I was interviewed on a podcast recently – I’ve been interviewed on many podcasts recently. The host asked me if I have (had) forgiven my mother yet. Maybe both of my parents, but definitely my mother.
“It’s not about forgiveness,” I answered.
There was a time I thought I’d never forgive. That the pain was too huge, too deep, too all-encompassing and I’d never forgive.
There was a time I thought I had to forgive. I still didn’t know how I would – or if I could – get there, but I thought I had to. In order to heal probably, and definitely in order to be “good” at healing. “Good” at forgiving. A “good” person.
I think I was trying to do that perfectly too. No surprise you say, I know, but it always does catch me by surprise…
But I’ve come to the point where I realize it’s not about forgiveness.
What happened happened. My parents’ choices for my brother and me were less than ideal, but they were what they were. Yes, they both exposed us to things that we shouldn’t have been exposed to. Yes, we joined a cult. Yes, my mom left us. Yes, living with Danny was scary. Yes, what he thought was appropriate – or even good – for us was way less than appropriate and definitely not good.

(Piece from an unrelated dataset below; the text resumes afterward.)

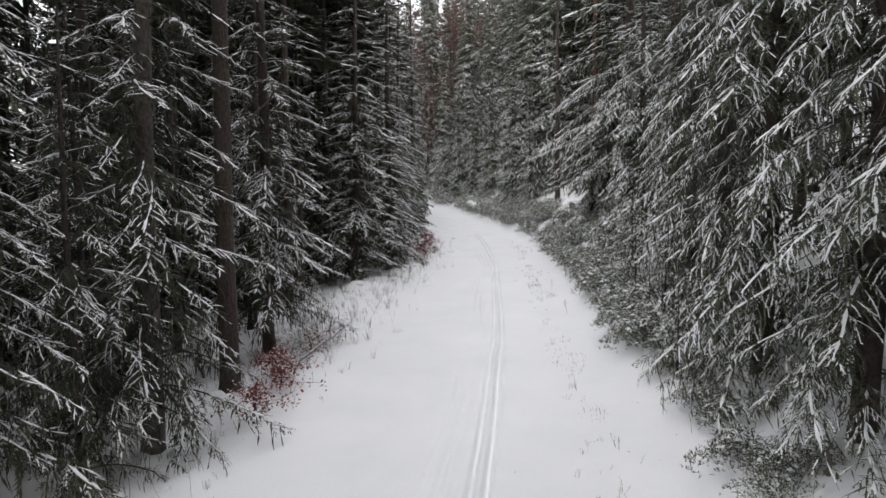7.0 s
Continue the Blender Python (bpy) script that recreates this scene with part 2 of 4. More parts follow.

But it was what it was, and it is what it is.
And I am who I am because of all of it.
Yes, I work – sometimes a lot, sometimes not so much – at building a relationship with my parents. Yes, I’ve worked – a lot – on healing.
But it’s not about forgiveness. I think it’s about acceptance. I know it’s about love.
Finding the love that was – and is – there, and growing it, savoring it, basking in it, and loving it. I always have a choice, and I, again and hopefully always, choose love.